Things Are Better for Me

I’m doing better at coping with the slow recovery, I think. At least I’m not so whiny as last week.

Last week I managed to walk Sasha 2x/day for 15 mins each. Sunday morning I walked her around the block (which is about 25 mins). It was a huge accomplishment for me. Better still, I’ve done that every day (except today). Moreover, J. and I have been starting to do strength training in the evenings. M-W-F are focused on the upper body, T-Th-S on the lower body. It’s early days yet to say how its going, but I have high hopes.

I’ve learned that I just won’t exercise regularly if its up to me. Aside from walking the dog, that is (and that’s a chore). I need a partner, someone to be accountable to, to talk to, and to go with. That is a tough admission to make, it breaks my ‘I can do it alone’ image.  Yes, I still cling to that even after this nine months of not doing anything alone (except suffer). The upshot of this increase in exercise means that I am quite sore from shoulders to feet. Which is uncomfortable . . . but necessary. I’m not ‘over’ doing it — I just am very weak and out of shape, so basically doing anything other than the ordinary is an effort. Effort = building muscles/ shedding fat (we hope). So, I start slow and work my way into larger and larger efforts.

Right now, for example, 15 mins of strength training is my limit. Luckily, I have good form and can pace myself well.

My goal(s): walk 2x/day 25 and 15 mins and strength training for 15 mins.

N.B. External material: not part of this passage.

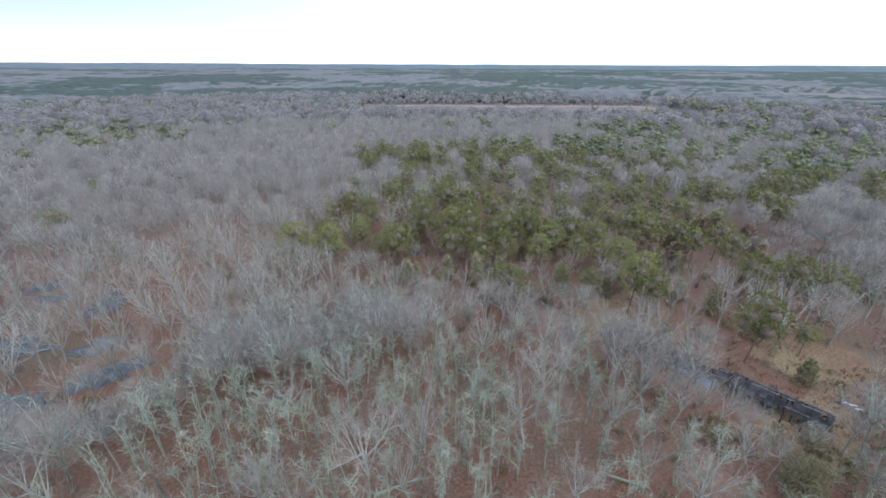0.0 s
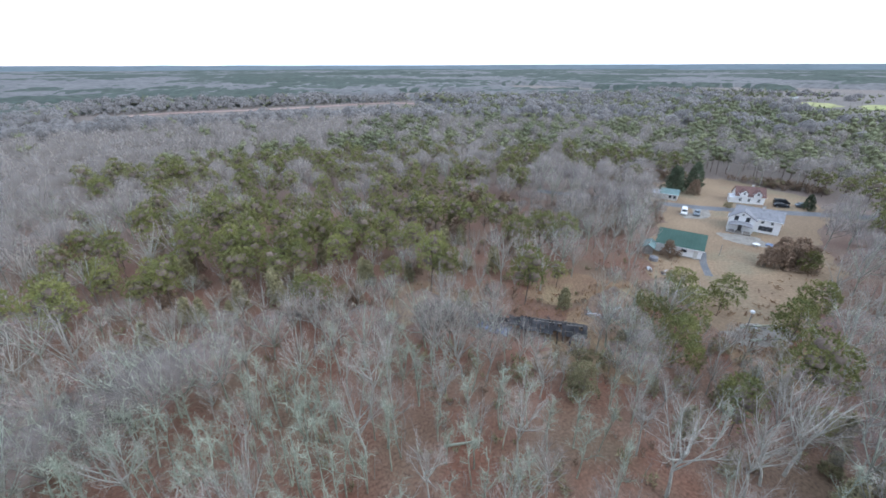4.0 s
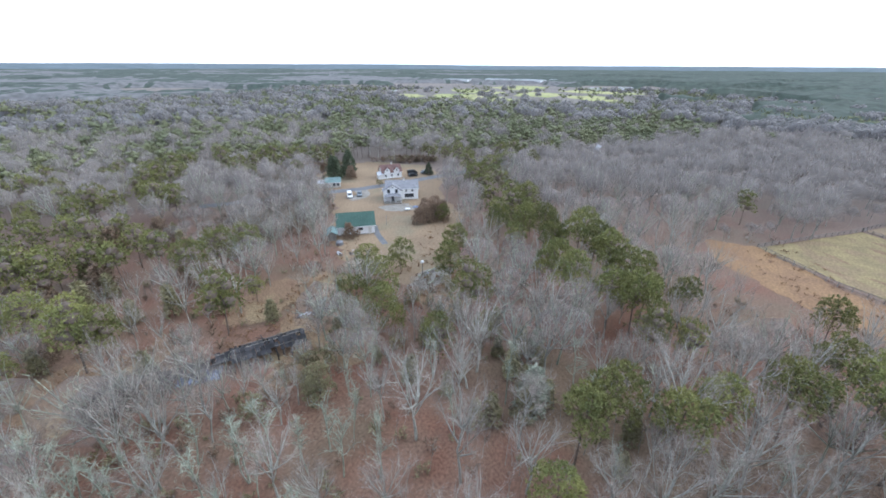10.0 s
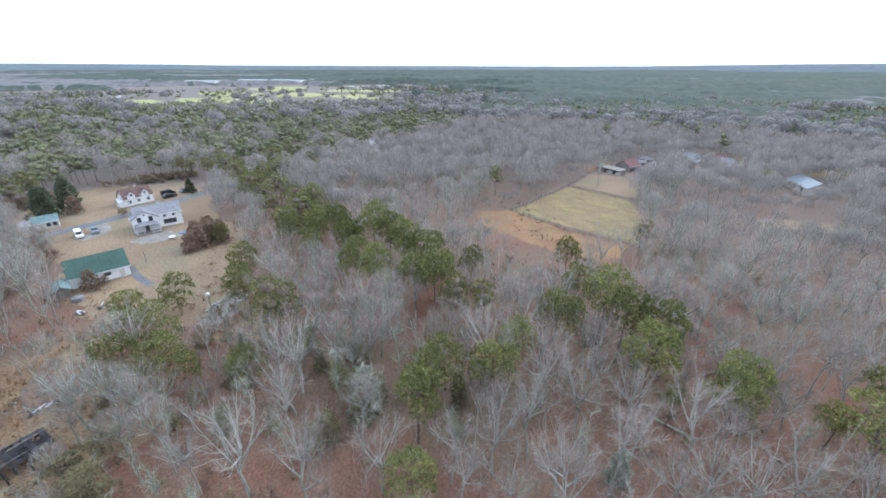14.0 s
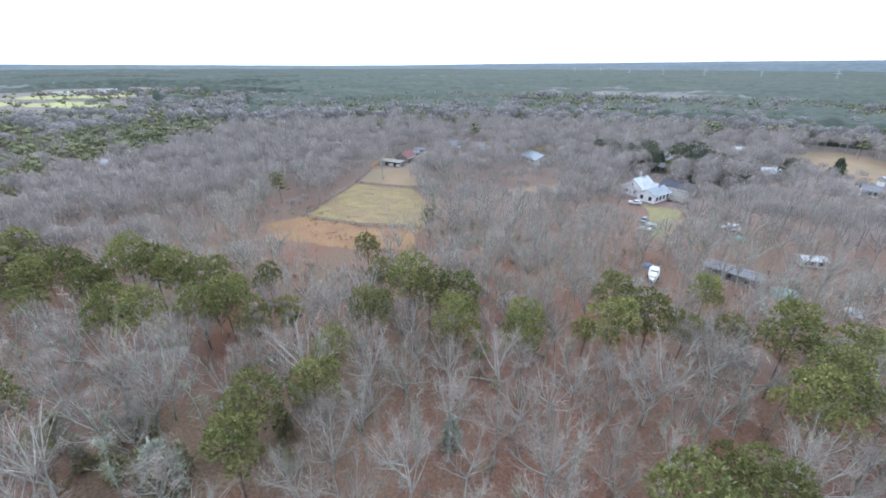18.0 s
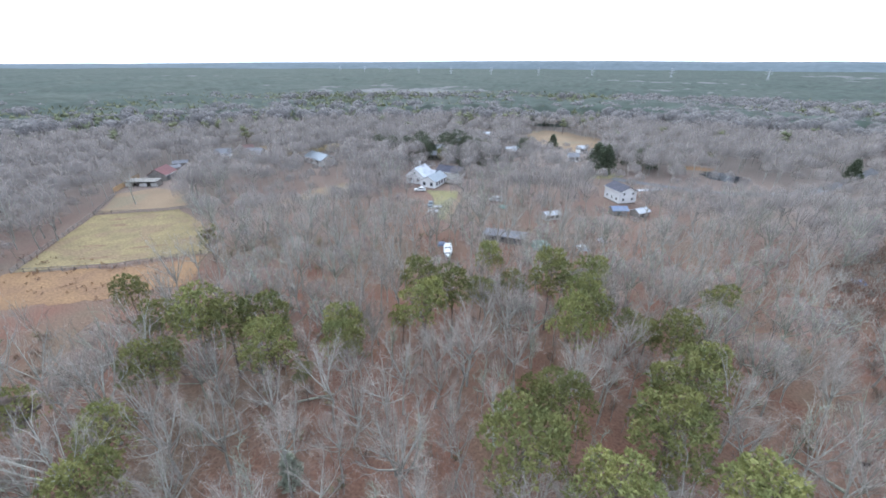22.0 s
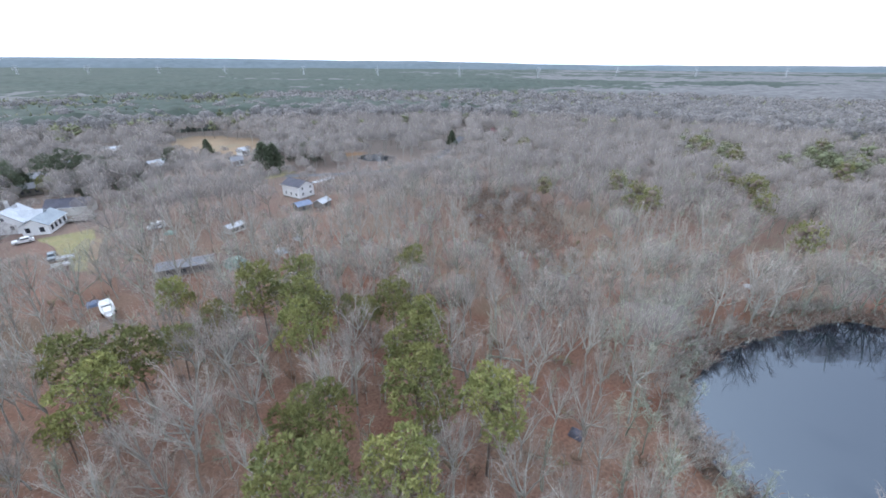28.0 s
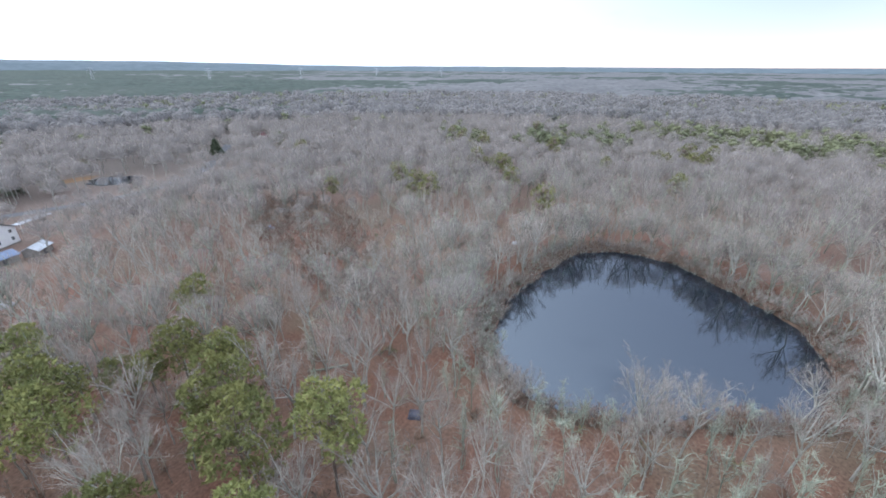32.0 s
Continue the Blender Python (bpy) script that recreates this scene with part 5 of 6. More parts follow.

Other than that: J. and I are off to Ashland for the weekend.

I am not in a good mood

It’s been lingering all day. I didn’t sleep well last night, that’s the first problem; but I just haven’t been able to shake a deep sense of . . .  BLAH.

I spent some time ‘sitting’ with the blah and came to two realizations: part of it is tiredness, but the other part is a reaction to the chemo. (Hold your ‘duh’ reaction justa  moment, please.) You see, I’m ‘supposed’ to be back to normal. Or something akin to normal.  Instead I’m still having trouble sleeping, I’m still experiencing food cravings, my body hurts (somewhere, all of the time), I’m the heaviest I’ve ever been (and not comfortable with it), and I’m having hot flashes. (On the bright side, my brain seems to be working more-or-less normally again.)

It’s damned uncomfortable being me right now.

The only thing that will fix this is time and hard work. Time will take care of the body aches and the cravings and the sleeping. It will also presumably lead to an increase in my energy. Hard work will take care of the weight gain, leading to an improvement in the aches and an overall feeling of increased vitality.

But I don’t have any motivation at the moment, plus it is HARD to even walk (still). I’m doing it, twice a day. But I am so not motivated to do anything else.

(/start whine) It’s HARD getting much of anything done. (/end whine)

Astrology Can Be A Useful Tool

In the hands of a skilled reader, astrology can be a useful tool. As proof, of sorts, I offer excerpts from Susan Miller’s forecast for Virgo, June 2010:

. . . Mars had spent an inordinately long time in Leo, reaching back to October 2009, and this is unusual. Mars typically spends seven weeks in a sign, not eight months! The placement of Mars in Leo put you in a holding pattern over the last months, but that’s about to end now.

. . .It’s also possible that you’ve had a lot of interaction with medical professionals lately, for the twelfth house rules health and healing. Perhaps you had surgery, needed long-term treatments, or required physical therapy.

One reason her forecasts are highly useful for me is that I am a double Virgo (sun and ascendant), others might find reading both forecasts for their different signs will yield a high probability of accuracy each month.

A Long Moment of Silence

Please, stop what you are doing. Take a breath and close your eyes in memory of Jeanne Robinson.

The wife of Spider Robinson, Jeanne and Spider co-authored the influential Stardance trilogy in the late 70s. If you haven’t read it, do so now.

I can’t say it as well as Spider does, so I’ll let him do it. Moreover, my eyes are full of tears. Not for her passing, but for our loss.